The Russian workman is revolutionary, but he is neither violent, dogmatic, nor unintelligent. He is ready for barricades, but he has studied them, and alone of the workers of the world he has learned about them from actual experience. He is ready and willing to fight his oppressor, the capitalist class, to a finish. But he does not ignore the existence of other classes. He merely asks that the other classes take one side or the other in the bitter conflict that draws near….
They (the workers) were all agreed that our (American) political institutions were preferable to their own, but they were not very anxious to exchange one despot for another (i.e., the capitalist class)….
The workingmen of Russia did not have themselves shot down, executed by hundreds in Moscow, Riga and Odessa, imprisoned by thousands in every Russian jail, and exiled to the deserts and the arctic regions, in exchange for the doubtful privileges of the workingmen of Goldfields and Cripple Creek.”
And so developed in Russia, in the midst of a foreign war, the Social Revolution on top of the Political Revolution, culminating in the triumph of Bolshevism.
Mr. A. J. Sack, director in this country of the Russian Information Bureau, which opposes the Soviet Government, has this to say in his book, “The Birth of the Russian Democracy”:
“Foreigners, and Americans especially, frequently emphasise the “ignorance” of the Russian workers. It is true they lacked the political experience of the peoples of the West, but they were very well trained in voluntary organisation. In 1917 there were more than twelve million members of the Russian consumers’ Cooperative societies; and the Soviets themselves are a wonderful demonstration of their organising genius. Moreover, there is probably not a people in the world so well educated in Socialist theory and its practical application.”

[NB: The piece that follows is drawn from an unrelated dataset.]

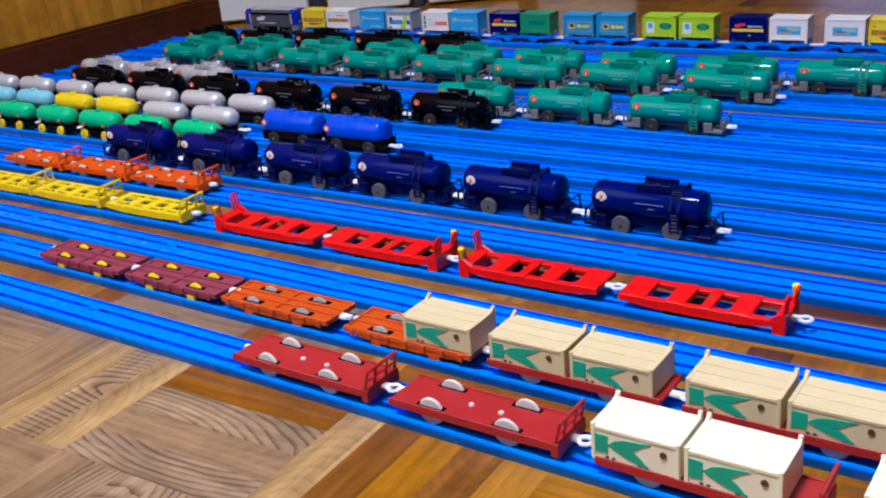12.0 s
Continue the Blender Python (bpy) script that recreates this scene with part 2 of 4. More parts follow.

William English Walling thus characterises them:
“Many writers explain their hostility to the Soviet Government by arguing that the last phase of the Russian Revolution was simply a struggle of the “respectable” elements against the brutal attacks of Bolshevism. However, it was the propertied classes, who, when they realised the growth in power of the popular revolutionary organisations, undertook to destroy them and to halt the Revolution. To this end the propertied classes finally resorted to desperate measures. In order to wreck the Kerensky Ministry and the Soviets, transportation was disorganised and internal troubles provoked; to crush the Factory-Shop Committees, plants were shut down, and fuel and raw materials diverted; to break the Army Committees at the front, capital punishment was restored and military defeat connived at.”
This was all excellent fuel for the Bolshevik fire. The Bolsheviki retorted by preaching the class war, and by asserting the supremacy of the Soviets.
Between these two extremes, with the other factions which whole-heartedly or half-heartedly supported them, were the so-called “moderate” Socialists, the Mensheviki and Socialist Revolutionaries, and several smaller parties. These groups were also attacked by the propertied classes, but their power of resistance was crippled by their theories.
Roughly, the Mensheviki and Socialist Revolutionaries believed that Russia was not economically ripe for a social revolution—that only a political revolution was possible. According to their interpretation, the Russian masses were not educated enough to take over the power; any attempt to do so would inevitably bring on a reaction, by means of which some ruthless opportunist might restore the old régime. And so it followed that when the “moderate” Socialists were forced to assume the power, they were afraid to use it.
They believed that Russia must pass through the stages of political and economic development known to Western Europe, and emerge at last, with the rest of the world, into full-fledged Socialism. Naturally, therefore, they agreed with the propertied classes that Russia must first be a parliamentary state—though with some improvements on the Western democracies. As a consequence, they insisted upon the collaboration of the propertied classes in the Government.
From this it was an easy step to supporting them. The “moderate” Socialists needed the bourgeoisie. But the bourgeoisie did not need the “moderate” Socialists. So it resulted in the Socialist Ministers being obliged to give way, little by little, on their entire program, while the propertied classes grew more and more insistent.
And at the end, when the Bolsheviki upset the whole hollow compromise, the Mensheviki and Socialist Revolutionaries found themselves fighting on the side of the propertied classes…. In almost every country in the world to-day the same phenomenon is visible.
Instead of being a destructive force, it seems to me that the Bolsheviki were the only party in Russia with a constructive program and the power to impose it on the country. If they had not succeeded to the Government when they did, there is little doubt in my mind that the armies of Imperial Germany would have been in Petrograd and Moscow in December, and Russia would again be ridden by a Tsar….
It is still fashionable, after a whole year of the Soviet Government, to speak of the Bolshevik insurrection as an “adventure.” Adventure it was, and one of the most marvellous mankind ever embarked upon, sweeping into history at the head of the toiling masses, and staking everything on their vast and simple desires. Already the machinery had been set up by which the land of the great estates could be distributed among the peasants. The Factory-Shop Committees and the Trade Unions were there to put into operation workers’ control of industry. In every village, town, city, district and province there were Soviets of Workers’, Soldiers’ and Peasants’ Deputies, prepared to assume the task of local administration.
No matter what one thinks of Bolshevism, it is undeniable that the Russian Revolution is one of the great events of human history, and the rise of the Bolsheviki a phenomenon of world-wide importance. Just as historians search the records for the minutest details of the story of the Paris Commune, so they will want to know what happened in Petrograd in November, 1917, the spirit which animated the people, and how the leaders looked, talked and acted. It is with this in view that I have written this book.
In the struggle my sympathies were not neutral. But in telling the story of those great days I have tried to see events with the eye of a conscientious reporter, interested in setting down the truth.